Fiquei gratamente surpreso quando há algum tempo, durante uma aula magistral de um reconhecido fotógrafo catalão, ele, ao saber da minha relação como Brasil, perguntou-me sobre Rubem Fonseca e nada quis saber sobre as mulatas, futebol, samba e praias. Sem dúvida, um grande.

Marco Antonio Zanfra disse...

Se bem que ele poderia perguntar sobre Rubem Fonseca e, em seguida: "Por falar nisso, como estão as mulatas, o futebol, o samba e as praias?" Acho que eles não se anulam.

Anônimo disse...

Prezado Zanfra
Pode ser uma grande ingenuidade minha,mas acho que o problema está ligado a cacifes sim. Penso que com toda a crise que está por aí (me sinto meio ridícula falando assim...mas), está com cacife menor aquele que bateu o pé mais forte. Escreva o que lhe digo....a Brasiliense editará a próxima obra de Rubem Fonseca. Assim, poderemos desfrutar do estilo lacônico e daquele muito claro,abordando variáveis possíveis de forma bem elucidadora, o seu.
Sonia Carotta

Marco Antonio Zanfra disse...

Grande sacada, Sônia! Eu estaria às portas da realização se fosse "colega de editora" de meu ídolo Rubem Fonseca.

Cintia disse...

Mas conta ai.. Foi por sua causa que ele rompeu com a Cia. da Letras? Tentou intervir por voce, nao conseguiu, decidiu rompar..
O Chico continua na Cia. NAo e a filha dele que e casada com o filho do Runbem?

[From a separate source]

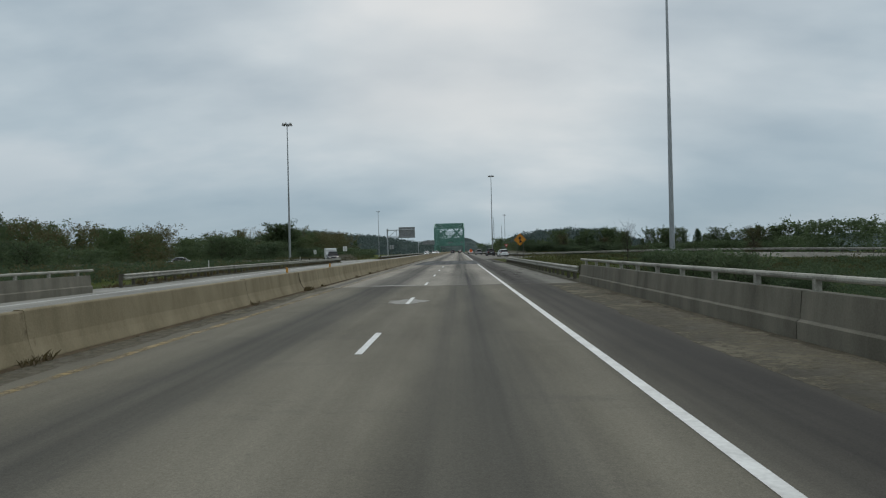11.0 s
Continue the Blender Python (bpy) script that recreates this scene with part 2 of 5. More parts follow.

Marco Antonio Zanfra disse...

Conta-se que ele apadrinhou alguns autores publicados pela Companhia das Letras, mas não fui dos iluminados a merecer esse privilégio. Quanto à sua ligação com o Chico, me parece apenas uma relação de compadrio: o escritor seria padrinho de um dos netos do compositor (possivelmente o que é filho do Carlinhos Brown).

Bonassoli disse...

A pergunta que importa mesmo é: quando vou ter o prazer de comprar "As Covas Gêmeas"?

Marco Antonio Zanfra disse...

Boa pergunta. Assim que souber a resposta, respondo.

Blog do Morani disse...

11.05.09

A pergunta que eu lhe faria é justamente a que fez Bonassoli. Declino fazê-la por já ter a resposta. Espero a confirmação.